O filme termina com um último quadro, contemporâneo, onde em jeito moralista, se mostra como a ciência já identificou tantos sintomas como causados por doenças mentais, em particular a histeria. Mostra-se então, comparativamente, como esses sintomas (sonambulismo, obsessões, insensibilidade táctil, cleptomania, etc.) foram em tempos sinal de marcas do demônio, e são agora (por agora entenda-se 1922) motivo de tratamento médico. No entanto, se antigamente o resultado eram problemas com a Igreja, e mortes na fogueira, agora são problemas com a autoridade, e internamentos em hospícios desumanos, mostrando que há ainda um longo caminho a percorrer.

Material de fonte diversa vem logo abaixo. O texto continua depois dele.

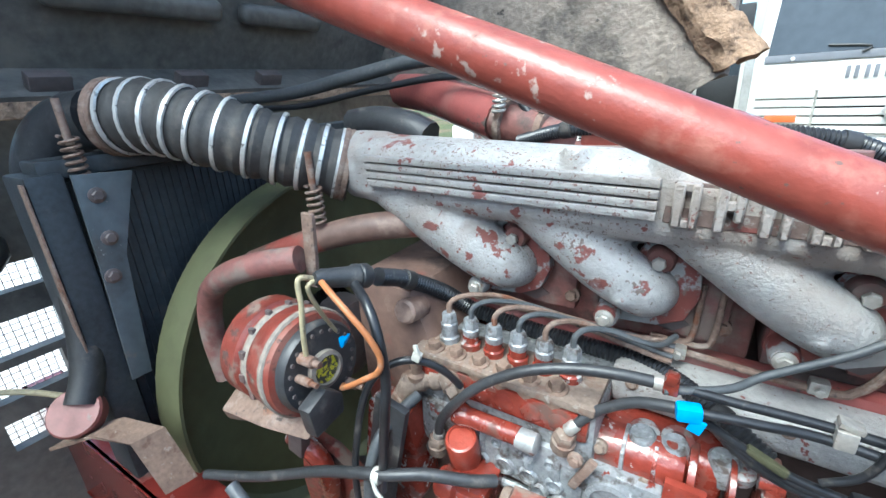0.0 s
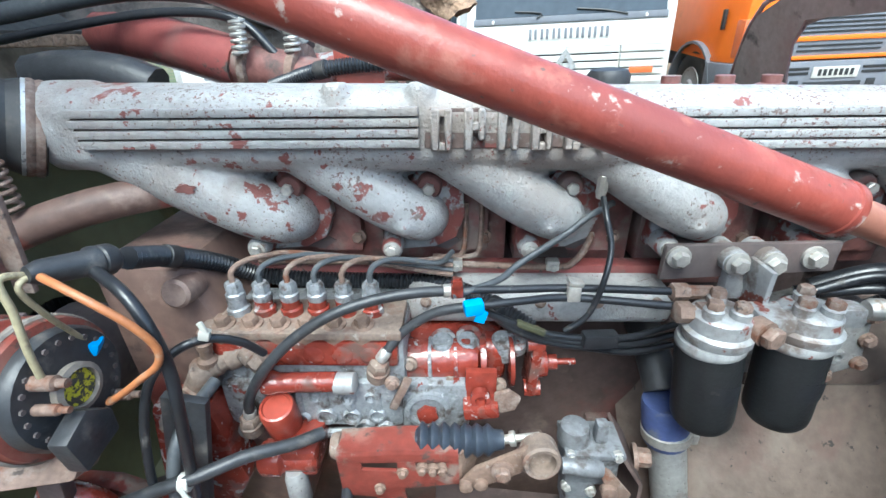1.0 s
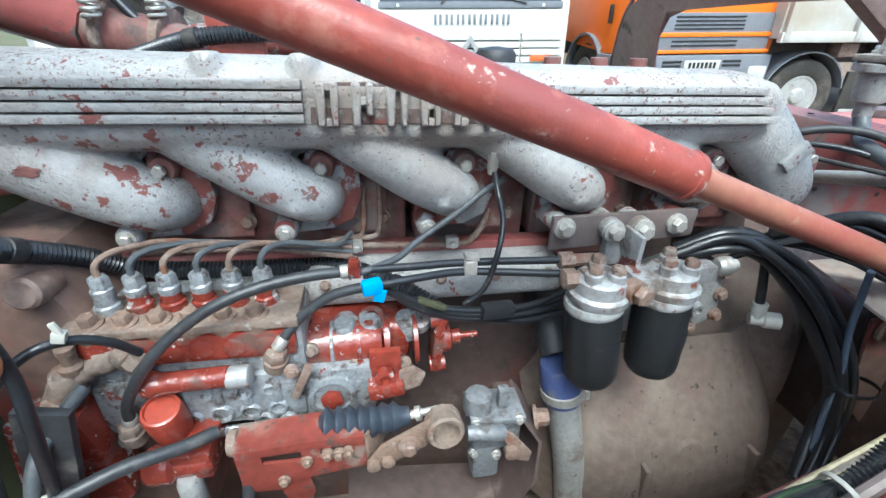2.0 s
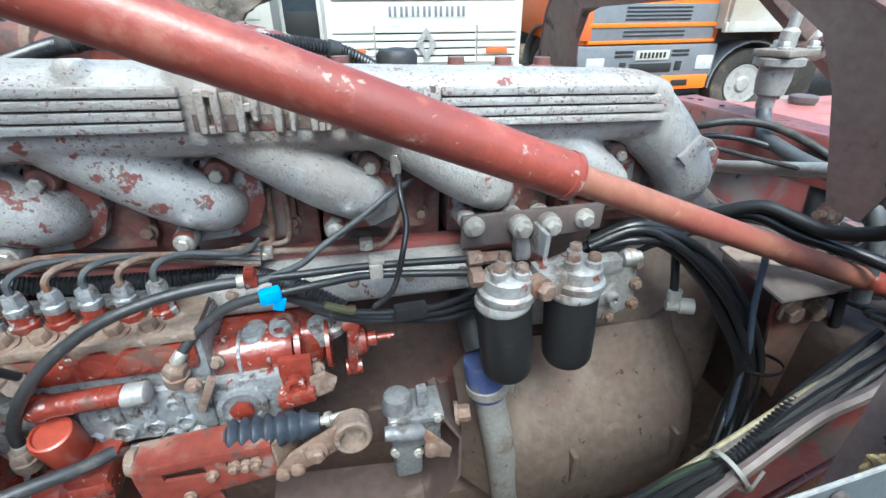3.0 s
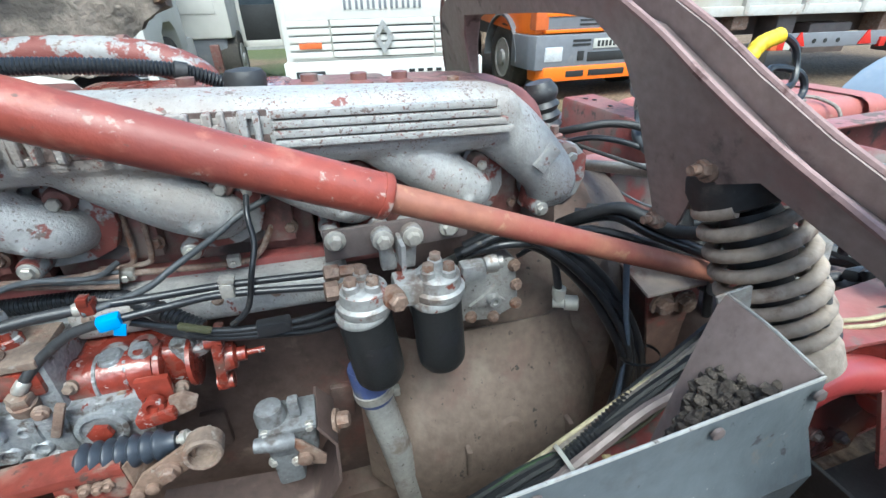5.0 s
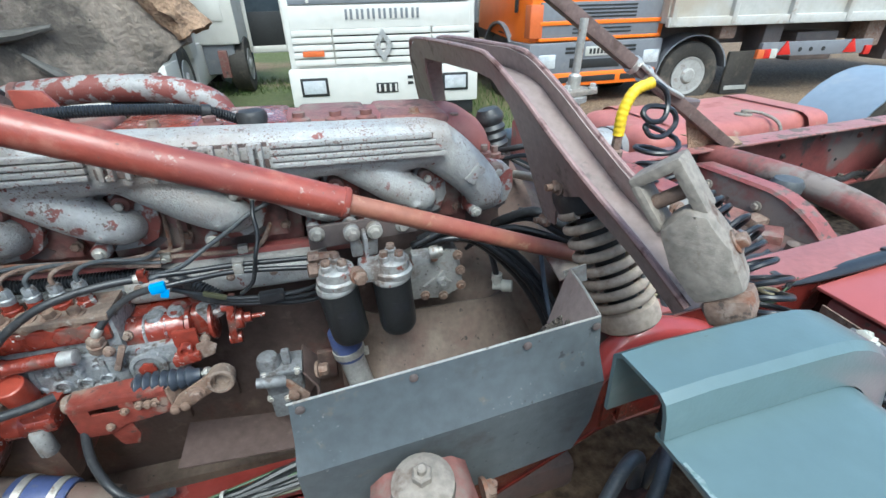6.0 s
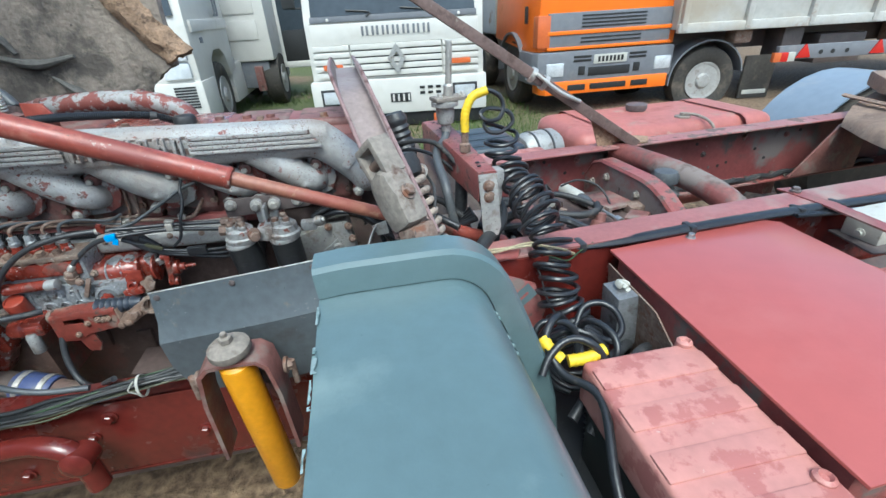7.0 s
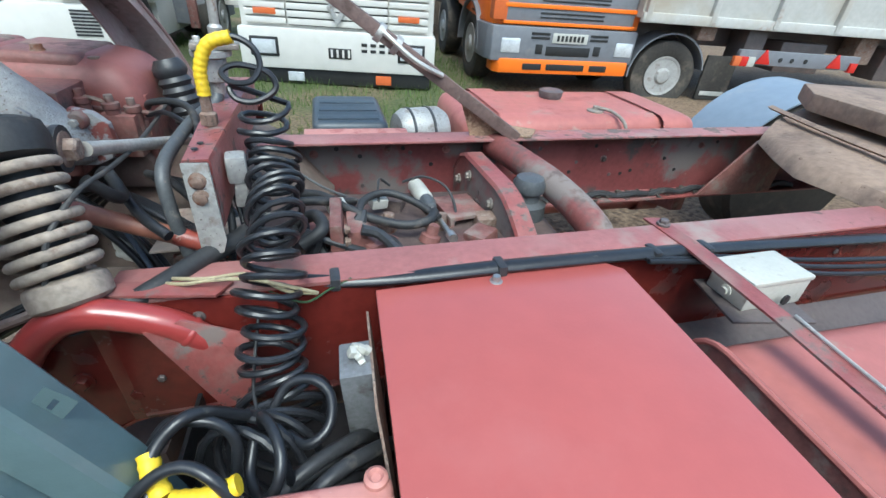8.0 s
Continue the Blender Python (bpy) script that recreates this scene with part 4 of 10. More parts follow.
    lathe(bm, V(-0.190, 0.688, 0.868), (0.08, -0.32, 0.94), [(0.018, -0.03), (0.018, 0.020), (0.0225, 0.024), (0.0245, 0.03), (0.0245, 0.078), (0.022, 0.085), (0.019, 0.086), (0.018, 0.082), (0.004, 0.082)], 26)
    part("hand_primer", bm, RED_KNOB, root, "glossy red hand primer knob")
    # feed pump below
    bm = bm_new()
    lathe(bm, e(-0.205, 0.645, 0.862), (1, 0, 0.0), [(0.022, 0), (0.025, 0.005), (0.025, 0.03), (0.019, 0.036), (0.019, 0.075), (0.014, 0.08)], 18)
    box(bm, (-0.15, 0.665, 0.865), (0.05, 0.07, 0.045), (0, 0, 0), 0.008, ENGINE)
    feed = part("feed_pump", bm, RED_GLOSS, root, "glossy red feed pump")
    bm = bm_new()
    lathe(bm, e(-0.158, 0.632, 0.842), (0.02, -0.05, -1), [(0.012, -0.01), (0.015, 0.0), (0.0155, 0.045), (0.013, 0.048)], 12)
    part("strainer_bowl", bm, ALU_LIGHT, feed, "dull metal strainer bowl")
    # governor
    bm = bm_new()
    box(bm, (0.065, 0.785, 0.952), (0.15, 0.10, 0.075), (0, 0, 0), 0.02, ENGINE, 3)
    lathe(bm, e(-0.015, 0.745, 0.955), (1, 0, 0), [(0.028, 0), (0.034, 0.006), (0.034, 0.10), (0.03, 0.112)], 20)
    gov = part("governor", bm, RED_GLOSS, root, "glossy red governor with chipped paint")
    for x, y in ((0.045, 0.745), (0.082, 0.748), (0.135, 0.752)):
        bm = bm_new()
        lathe(bm, e(x, y, 0.976), (0, -0.2, 1), [(0.018, -0.02), (0.0175, 0.014), (0.014, 0.018), (0.007, 0.016)], 16)
        part("plug", bm, CAST_GREY, gov)
    bm = bm_new()
    box(bm, (0.180, 0.752, 0.948), (0.016, 0.05, 0.10), (0, 4, 0), 0.006, ENGINE)
    for z in (0.906, 0.990):
        lathe(bm, e(0.180, 0.740, z), (1, 0, 0), [(0.013, -0.012), (0.013, 0.012)], 12)
    part("end_plate", bm, RED_GLOSS, gov, "red end plate with bare edges")
    bm = bm_new()
    lathe(bm, e(0.182, 0.752, 0.945), (1, 0, 0), [(0.024, 0), (0.022, 0.018), (0.012, 0.022), (0.012, 0.034), (0.005, 0.036), (0.005, 0.062)], 16)
    part("stop_shaft", bm, RED_GLOSS, gov)
    bm = bm_new()
    box(bm, (0.100, 0.702, 0.948), (0.045, 0.012, 0.05), (0, 0, 0), 0.004, ENGINE)
    box(bm, (0.100, 0.684, 0.922), (0.05, 0.03, 0.02), (0, -8, 0), 0.005, ENGINE)
    lathe(bm, e(0.099, 0.690, 0.938), (0, -1, 0.1), [(0.014, 0), (0.014, 0.012), (0.008, 0.014), (0.006, 0.006)], 14)
    part("lever_bracket", bm, RED_GLOSS, gov)
    bm = bm_new()
    prism(bm, [e(0.118, 0.682, 0.908), e(0.148, 0.682, 0.918), e(0.155, 0.682, 0.938), e(0.138, 0.682, 0.952), e(0.118, 0.682, 0.945)], (0, 0.008, 0), 0.002)
    part("lug_plate", bm, RUST, gov)
    for x, y, z in ((0.046, 0.752, 0.985), (0.084, 0.756, 0.988), (0.152, 0.756, 0.980)):
        bm = bm_new()
        lathe(bm, e(x, y, z), (0, -0.35, 1), [(0.019, -0.012), (0.019, 0.004), (0.0165, 0.006), (0.009, 0.006), (0.008, -0.002), (0.003, -0.002)], 18)
        part("ear", bm, FLANGE, gov, "worn lug with a bare rim")
    for x, w in ((0.100, 0.010), (0.142, 0.008)):
        bm = bm_new()
        lathe(bm, e(x, 0.745, 0.955), (1, 0, 0), [(0.035, 0), (0.0385, 0.001), (0.0385, w - 0.001), (0.035, w)], 22)
        part("rib_ring", bm, RED_GLOSS, gov)
    bm = bm_new()
    prism(bm, [e(-0.02, 0.712, 0.950), e(0.08, 0.712, 0.945), e(0.09, 0.712, 0.925), e(0.02, 0.712, 0.915), e(-0.03, 0.712, 0.925)], (0, 0.03, 0), 0.005)
    part("side_web", bm, CAST_GREY, gov, "bare grey side web")
    for x, z in ((0.000, 0.972), (0.056, 0.945), (0.128, 0.935), (-0.012, 0.940)):
        bm = bm_new()
        hexbolt(bm, e(x, 0.713, z), (0, -1, 0.3), 0.007, 0.007)
        part("bolt", bm, BEIGE_CAST, gov)
    for x in (0.025, 0.062):
        bm = bm_new()
        lathe(bm, e(x, 0.745, 0.955), (1, 0, 0), [(0.034, 0), (0.0362, 0.001), (0.0362, 0.005), (0.034, 0.006)], 22)
        part("bare_ring", bm, CAST_GREY, gov, "bare metal ring")
    # lower grey casting with big round plug
    bm = bm_new()
    box(bm, (0.035, 0.76, 0.905), (0.10, 0.13, 0.09), (0, 0, 0), 0.01, ENGINE)
    lathe(bm, e(0.025, 0.692, 0.907), (0, -1, 0), [(0.034, -0.01), (0.033, 0.004), (0.026, 0.006), (0.024, 0.002), (0.018, 0.002)], 22)
    part("lower_casting", bm, CAST_GREY, root)
    bm = bm_new()
    hexbolt(bm, e(0.025, 0.688, 0.907), (0, -1, 0), 0.016, 0.008, False)
    part("round_plug", bm, RED_GLOSS, root)
    bm = bm_new()
    box(bm, (-0.012, 0.684, 0.945), (0.012, 0.008, 0.06), (0, 24, 0), 0.003, ENGINE)
    hexbolt(bm, e(-0.022, 0.680, 0.967), (0, -1, 0), 0.007, 0.006)
    part("control_lever", bm, RUST, root)
    # banjo unions
    for p, ax in (((-0.040, 0.690, 0.988), (0.2, -0.3, 1)), ((-0.232, 0.680, 0.895), (0.1, -0.2, 1)), ((-0.198, 0.680, 1.003), (0.6, -0.4, -0.3))):
        bm = bm_new()
        lathe(bm, e(*p), ax, [(0.016, -0.024), (0.016, -0.006), (0.012, -0.004), (0.012, 0.008)], 14)
        hexbolt(bm, e(*p) - V(ax).normalized() * 0.008, ax, 0.0145, 0.016, False)
        part("union", bm, BEIGE_CAST, root, "dirty pipe union")
    # inlet elbow at the front end
    bm = bm_new()
    lathe(bm, e(-0.299, 0.680, 0.946), (0.45, 0.15, 0.85), [(0.016, -0.020), (0.020, -0.014), (0.0205, 0.012), (0.016, 0.016), (0.016, 0.032)], 6)
    lathe(bm, e(-0.287, 0.684, 0.968), (0.45, 0.15, 0.85), [(0.017, -0.01), (0.019, 0.0), (0.019, 0.024), (0.014, 0.030)], 18)
    lathe(bm, e(-0.278, 0.686, 0.984), (0.9, 0.3, 0.25), [(0.016, -0.014), (0.016, 0.020), (0.013, 0.022), (0.013, 0.032), (0.017, 0.034), (0.017, 0.056), (0.012, 0.060)], 14)
    part("inlet_elbow", bm, BEIGE_CAST, root, "dirty beige inlet elbow")
    bm = bm_new()
    lathe(bm, e(-0.270, 0.684, 0.996), (0.12, -0.05, 1), [(0.013, 0), (0.013, 0.008), (0.008, 0.012), (0.008, 0.026), (0.010, 0.028), (0.010, 0.036), (0.006, 0.040)], 12)
    part("bleed_fitting", bm, CLAMP_BROWN, root, "rusty bleed fitting")
    # ragged mounting flange below the elbow
    bm = bm_new()
    prism(bm, [e(-0.285, 0.705, 0.945), e(-0.215, 0.705, 0.955), e(-0.205, 0.705, 0.905), e(-0.225, 0.705, 0.850), e(-0.262, 0.705, 0.835), e(-0.275, 0.705, 0.880), e(-0.262, 0.705, 0.915)], (0, 0.05, 0), 0.006)
    part("end_flange", bm, CAST_GREY, root)
    for x, z in ((-0.245, 0.925), (-0.222, 0.930), (-0.240, 0.865)):
        bm = bm_new()
        hexbolt(bm, e(x, 0.703, z), (0, -1, 0), 0.009, 0.009)
        part("bolt", bm, BEIGE_CAST, root)
    return root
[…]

Como não podia deixar de ser, “A Feitiçaria Através dos Tempos” passou por muitos problemas com a censura, tendo algumas das suas cenas mais ousadas sido cortadas nas versões originais. Tal resultou em versões truncadas. Com o filme a cair em domínio público, este foi replicado para venda em VHS ou DVD, por vezes a partir de más cópias e montagens duvidosas. Felizmente o filme tem sido motivo de vários restauros e reposições, a primeira das quais ainda em 1941, com uma nova banda sonora, composta por Emil Reesen. Uma versão mais curta foi apresentada 1968, com música de Daniel Humair, interpretada por um quinteto de jazz, e narração de William S. Burroughs. A versão mais comum hoje, feita em 2001 para DVD, com montagem que respeita a visão de Christensen, tem como banda sonora um misto de peças de Schubert, Gluck, e Beethoven, que tentam replicar as peças escolhidas pelos cinemas em 1922, e que receberam a a aprovação do realizador. A mais recente restauração data de 2006, feita pelo Svenska Filminstitutet, com música de Matti Bye. Alguns DVDs de 2007 acrescentam versões do compositor inglês Geoff Smith e do grupo de música eletronica Bronnt Industries Kapital.
Também o grupo de rock progressivo francês Art Zoyd (1997), o compositor islandês Barði Jóhannsson (2006) e o ensemble norte-americano The Rats & People Motion Picture Orchestra (2010) comporiam bandas sonoras independentes para o filme.